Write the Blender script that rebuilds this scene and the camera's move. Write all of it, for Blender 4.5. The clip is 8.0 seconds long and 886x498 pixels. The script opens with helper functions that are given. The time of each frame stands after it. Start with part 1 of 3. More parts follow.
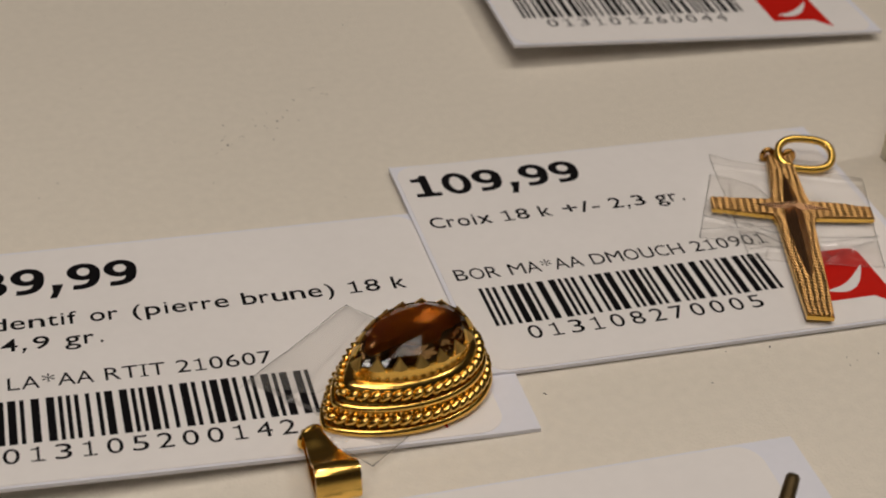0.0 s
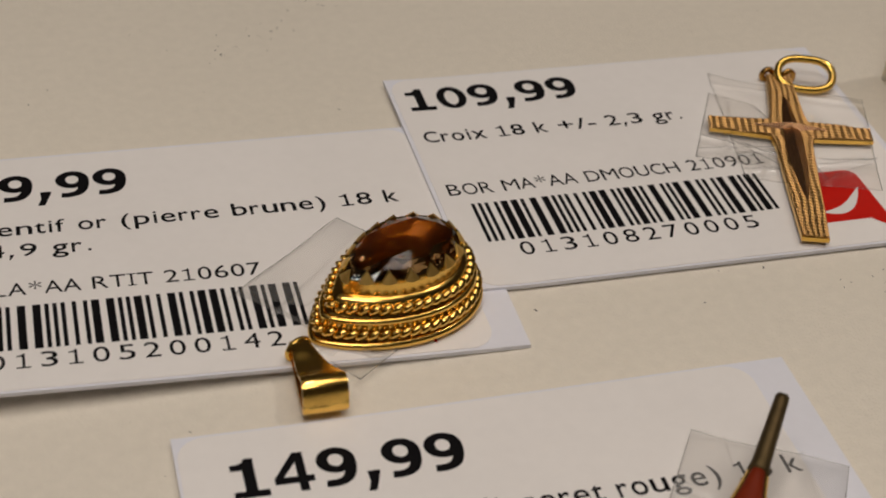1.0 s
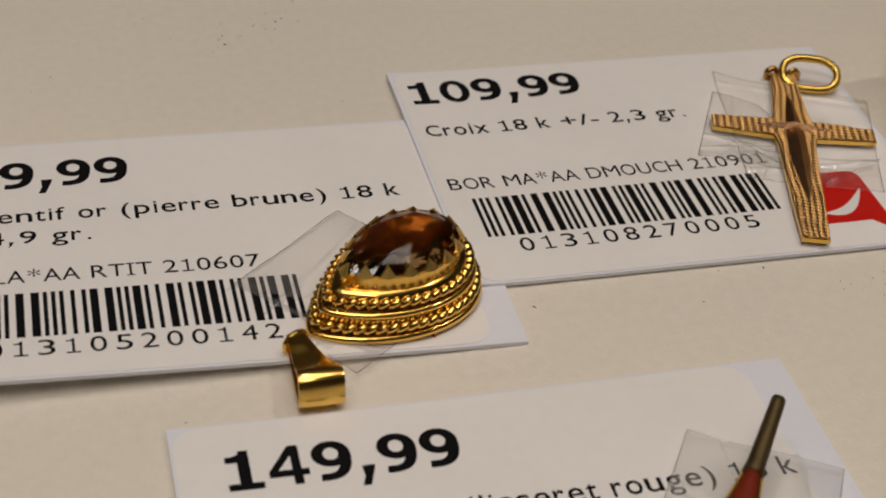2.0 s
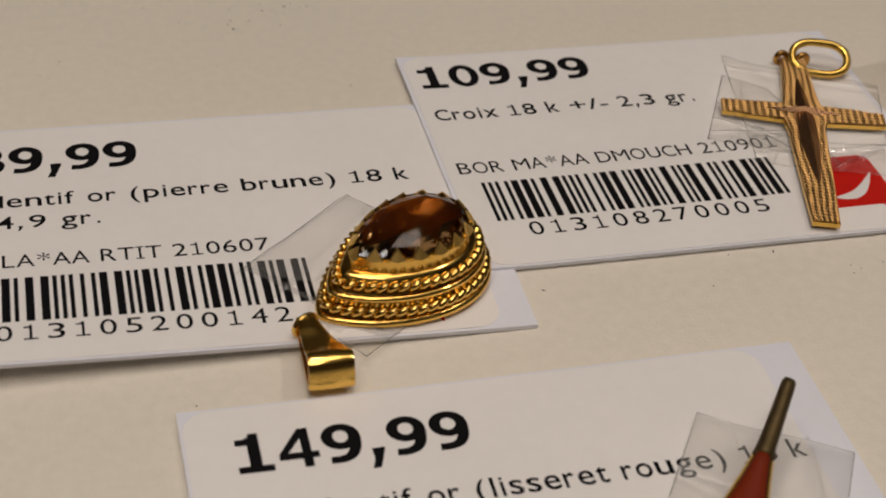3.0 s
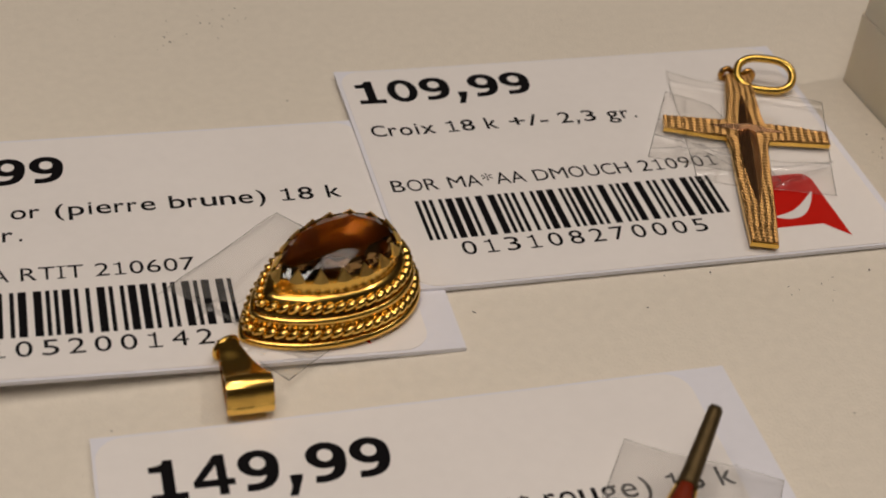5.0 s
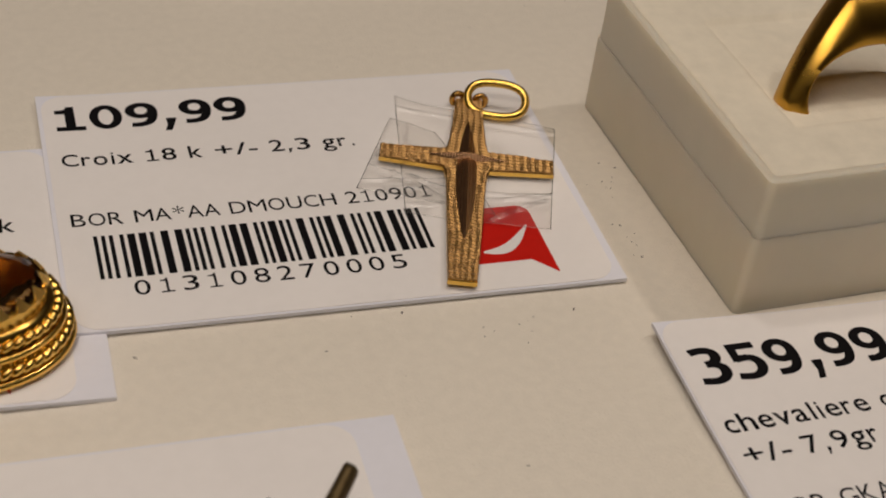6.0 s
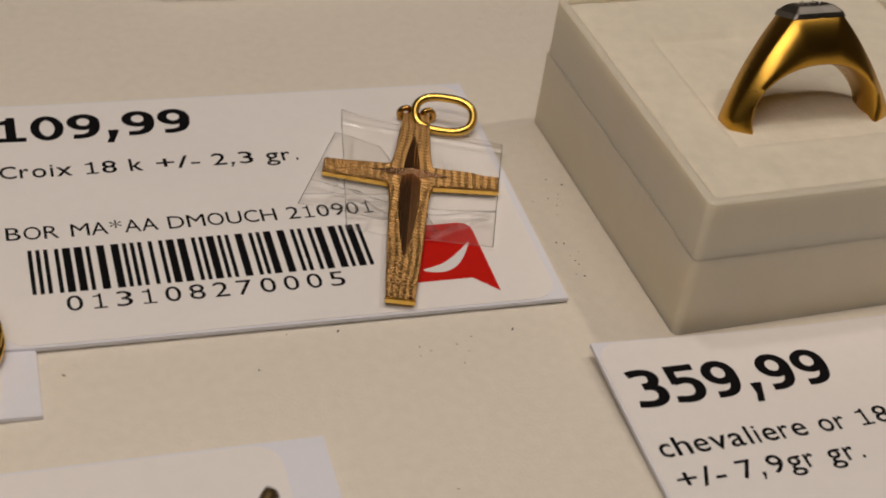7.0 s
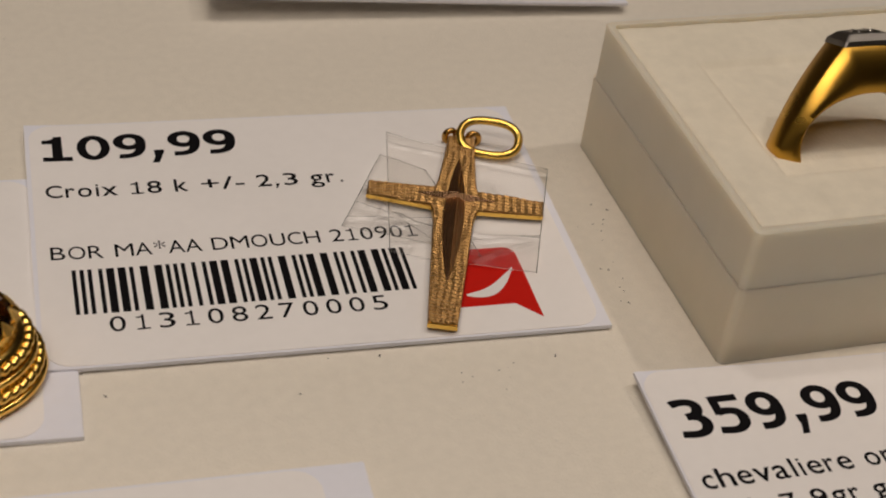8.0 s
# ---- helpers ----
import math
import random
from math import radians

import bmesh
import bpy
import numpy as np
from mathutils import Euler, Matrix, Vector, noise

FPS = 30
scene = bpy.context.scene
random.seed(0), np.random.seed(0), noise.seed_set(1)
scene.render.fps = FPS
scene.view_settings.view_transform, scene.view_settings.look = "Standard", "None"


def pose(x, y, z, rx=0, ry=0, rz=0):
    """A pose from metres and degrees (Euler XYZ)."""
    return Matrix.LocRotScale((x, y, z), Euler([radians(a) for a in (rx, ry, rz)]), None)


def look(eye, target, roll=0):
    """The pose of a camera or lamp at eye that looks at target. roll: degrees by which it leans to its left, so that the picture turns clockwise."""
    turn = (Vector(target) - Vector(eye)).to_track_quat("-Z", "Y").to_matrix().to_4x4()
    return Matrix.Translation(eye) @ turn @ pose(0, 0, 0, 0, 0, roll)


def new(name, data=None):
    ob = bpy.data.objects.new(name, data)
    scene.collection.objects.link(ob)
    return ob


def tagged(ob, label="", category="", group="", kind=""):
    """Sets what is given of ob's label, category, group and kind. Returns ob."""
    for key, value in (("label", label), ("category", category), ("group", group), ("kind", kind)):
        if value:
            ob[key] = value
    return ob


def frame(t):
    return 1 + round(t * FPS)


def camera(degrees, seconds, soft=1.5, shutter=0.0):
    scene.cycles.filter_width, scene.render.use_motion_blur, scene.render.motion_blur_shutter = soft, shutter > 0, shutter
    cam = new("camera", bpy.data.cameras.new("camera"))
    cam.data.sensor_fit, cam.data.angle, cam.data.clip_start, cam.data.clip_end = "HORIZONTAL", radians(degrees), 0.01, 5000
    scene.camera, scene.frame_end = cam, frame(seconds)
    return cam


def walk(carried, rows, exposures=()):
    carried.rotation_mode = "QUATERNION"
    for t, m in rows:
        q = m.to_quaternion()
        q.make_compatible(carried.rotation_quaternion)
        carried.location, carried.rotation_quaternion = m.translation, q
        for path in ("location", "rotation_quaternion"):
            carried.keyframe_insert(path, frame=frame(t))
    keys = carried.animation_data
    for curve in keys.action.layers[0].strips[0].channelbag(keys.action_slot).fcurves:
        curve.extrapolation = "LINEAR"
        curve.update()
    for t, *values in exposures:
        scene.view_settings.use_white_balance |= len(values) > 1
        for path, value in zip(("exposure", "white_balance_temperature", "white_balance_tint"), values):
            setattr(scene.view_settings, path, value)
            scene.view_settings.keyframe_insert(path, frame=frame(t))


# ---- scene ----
cam = camera(32.0, 8.0, soft=1.9)
cam.data.dof.use_dof, cam.data.dof.focus_distance, cam.data.dof.aperture_fstop = True, 0.181, 44.0
MM = 0.001
# the walk, in millimetres over the display shelf
PATH = [
    (0.0, (-52.524, -136.889, 114.754), (-26.915, -59.206, 57.225), 3.8),
    (0.2, (-50.560, -136.598, 114.161), (-25.910, -60.232, 54.489), 4.3),
    (0.5, (-51.564, -136.925, 112.982), (-26.520, -61.611, 52.149), 4.8),
    (1.0, (-51.345, -136.250, 112.915), (-26.262, -61.528, 51.372), 5.0),
    (1.5, (-50.721, -136.146, 113.095), (-25.757, -61.543, 51.361), 5.6),
    (2.8, (-50.516, -135.376, 113.912), (-26.171, -61.431, 51.146), 5.9),
    (3.0, (-50.902, -136.097, 112.773), (-26.721, -62.043, 50.073), 5.7),
    (3.5, (-51.208, -136.219, 112.149), (-27.359, -62.722, 48.671), 5.6),
    (4.0, (-50.889, -135.900, 112.562), (-27.211, -62.707, 48.670), 5.9),
    (4.2, (-50.615, -135.847, 112.490), (-26.946, -62.666, 48.581), 5.9),
    (5.3, (-32.758, -132.956, 113.147), (-6.401, -59.037, 51.169), 6.7),
    (5.5, (-21.810, -132.262, 113.446), (5.685, -58.780, 51.442), 7.0),
    (6.0, (-12.002, -131.936, 111.968), (16.433, -58.706, 50.091), 7.8),
    (6.5, (-9.140, -131.373, 112.454), (19.662, -58.351, 50.500), 8.0),
    (7.0, (-5.551, -131.140, 113.080), (23.358, -58.013, 51.300), 8.6),
    (7.5, (-5.546, -130.555, 113.325), (23.095, -57.239, 51.645), 8.7),
    (8.0, (-5.022, -129.844, 113.597), (21.143, -55.392, 52.179), 8.0),
]
walk(cam, [(t, look(Vector(eye) * MM, Vector(target) * MM, roll)) for t, eye, target, roll in PATH],
     [(0.0, 0.0, 6120, 7), (3.0, 0.0, 6200, 8), (4.0, 0.0, 6340, 9), (8.0, 0.0, 6330, 9)])

# ---------------------------------------------------------------- light
world = bpy.data.worlds.new("shop_air")
world.use_nodes = True
world.node_tree.nodes["Background"].inputs[0].default_value = (1.0, 0.86, 0.7, 1)
world.node_tree.nodes["Background"].inputs[1].default_value = 0.02
scene.world = world
scene.view_settings.exposure = 0.0


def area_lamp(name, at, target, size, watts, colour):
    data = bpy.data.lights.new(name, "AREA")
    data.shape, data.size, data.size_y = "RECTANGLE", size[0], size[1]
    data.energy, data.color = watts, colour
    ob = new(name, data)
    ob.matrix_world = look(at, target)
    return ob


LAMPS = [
    # out-of-view lamps without fixtures; the first is set by the ring box's shadow
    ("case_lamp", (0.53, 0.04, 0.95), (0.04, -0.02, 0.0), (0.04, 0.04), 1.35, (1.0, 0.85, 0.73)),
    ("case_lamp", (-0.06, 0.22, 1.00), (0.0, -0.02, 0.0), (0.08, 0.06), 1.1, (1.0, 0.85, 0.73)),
    # fill strip added over the viewpoint to brighten the shelf's front
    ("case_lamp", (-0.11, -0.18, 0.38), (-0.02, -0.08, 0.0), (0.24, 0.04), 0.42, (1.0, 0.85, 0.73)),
    ("ceiling_lamp", (0.1, -0.15, 1.9), (0.05, -0.1, 0.0), (1.2, 0.6), 8.0, (1.0, 0.86, 0.75)),
]
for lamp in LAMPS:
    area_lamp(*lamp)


# ---------------------------------------------------------------- materials
def material(name, colour, rough=0.5, metal=0.0, spread=0.06, grain=600.0, bump=0.0, bump_scale=3000.0, coat=0.0, stain=0.0, stain_scale=60.0, deep=0.0002, sheen=0.5):
    m = bpy.data.materials.new(name)
    m.use_nodes = True
    nodes, links = m.node_tree.nodes, m.node_tree.links
    b = nodes["Principled BSDF"]
    b.inputs["Roughness"].default_value = rough
    b.inputs["Metallic"].default_value = metal
    b.inputs["Specular IOR Level"].default_value = sheen
    b.inputs["Coat Weight"].default_value = coat
    b.inputs["Coat Roughness"].default_value = 0.08
    co = nodes.new("ShaderNodeTexCoord")
    n1 = nodes.new("ShaderNodeTexNoise")
    n1.inputs["Scale"].default_value = grain
    n1.inputs["Detail"].default_value = 5
    links.new(co.outputs["Object"], n1.inputs["Vector"])
    n2 = nodes.new("ShaderNodeTexNoise")
    n2.inputs["Scale"].default_value = stain_scale
    n2.inputs["Detail"].default_value = 3
    links.new(co.outputs["Object"], n2.inputs["Vector"])
    both = nodes.new("ShaderNodeMath")
    both.operation = "MULTIPLY_ADD"
    links.new(n1.outputs["Fac"], both.inputs[0])
    both.inputs[1].default_value = 0.5
    half = nodes.new("ShaderNodeMath")
    half.operation = "MULTIPLY"
    links.new(n2.outputs["Fac"], half.inputs[0])
    half.inputs[1].default_value = 0.5
    links.new(half.outputs[0], both.inputs[2])
    ramp = nodes.new("ShaderNodeValToRGB")
    lo = [c * (1 - spread - stain) for c in colour]
    hi = [min(1, c * (1 + spread)) for c in colour]
    ramp.color_ramp.elements[0].position, ramp.color_ramp.elements[0].color = 0.3, (*lo, 1)
    ramp.color_ramp.elements[1].position, ramp.color_ramp.elements[1].color = 0.65, (*hi, 1)
    links.new(both.outputs[0], ramp.inputs[0])
    links.new(ramp.outputs[0], b.inputs["Base Color"])
    wear = nodes.new("ShaderNodeMath")
    wear.operation = "MULTIPLY_ADD"
    links.new(n2.outputs["Fac"], wear.inputs[0])
    wear.inputs[1].default_value = rough * 0.5
    wear.inputs[2].default_value = rough * 0.75
    links.new(wear.outputs[0], b.inputs["Roughness"])
    if bump:
        n3 = nodes.new("ShaderNodeTexNoise")
        n3.inputs["Scale"].default_value = bump_scale
        n3.inputs["Detail"].default_value = 4
        links.new(co.outputs["Object"], n3.inputs["Vector"])
        bn = nodes.new("ShaderNodeBump")
        bn.inputs["Strength"].default_value = bump
        bn.inputs["Distance"].default_value = deep
        links.new(n3.outputs["Fac"], bn.inputs["Height"])
        links.new(bn.outputs[0], b.inputs["Normal"])
    return m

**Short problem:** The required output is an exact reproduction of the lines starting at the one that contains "for curve in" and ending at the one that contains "scene.view_settings.keyframe_insert(path, frame=frame(t))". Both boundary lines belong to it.

**Result of this exercise:**
    for curve in keys.action.layers[0].strips[0].channelbag(keys.action_slot).fcurves:
        curve.extrapolation = "LINEAR"
        curve.update()
    for t, *values in exposures:
        scene.view_settings.use_white_balance |= len(values) > 1
        for path, value in zip(("exposure", "white_balance_temperature", "white_balance_tint"), values):
            setattr(scene.view_settings, path, value)
            scene.view_settings.keyframe_insert(path, frame=frame(t))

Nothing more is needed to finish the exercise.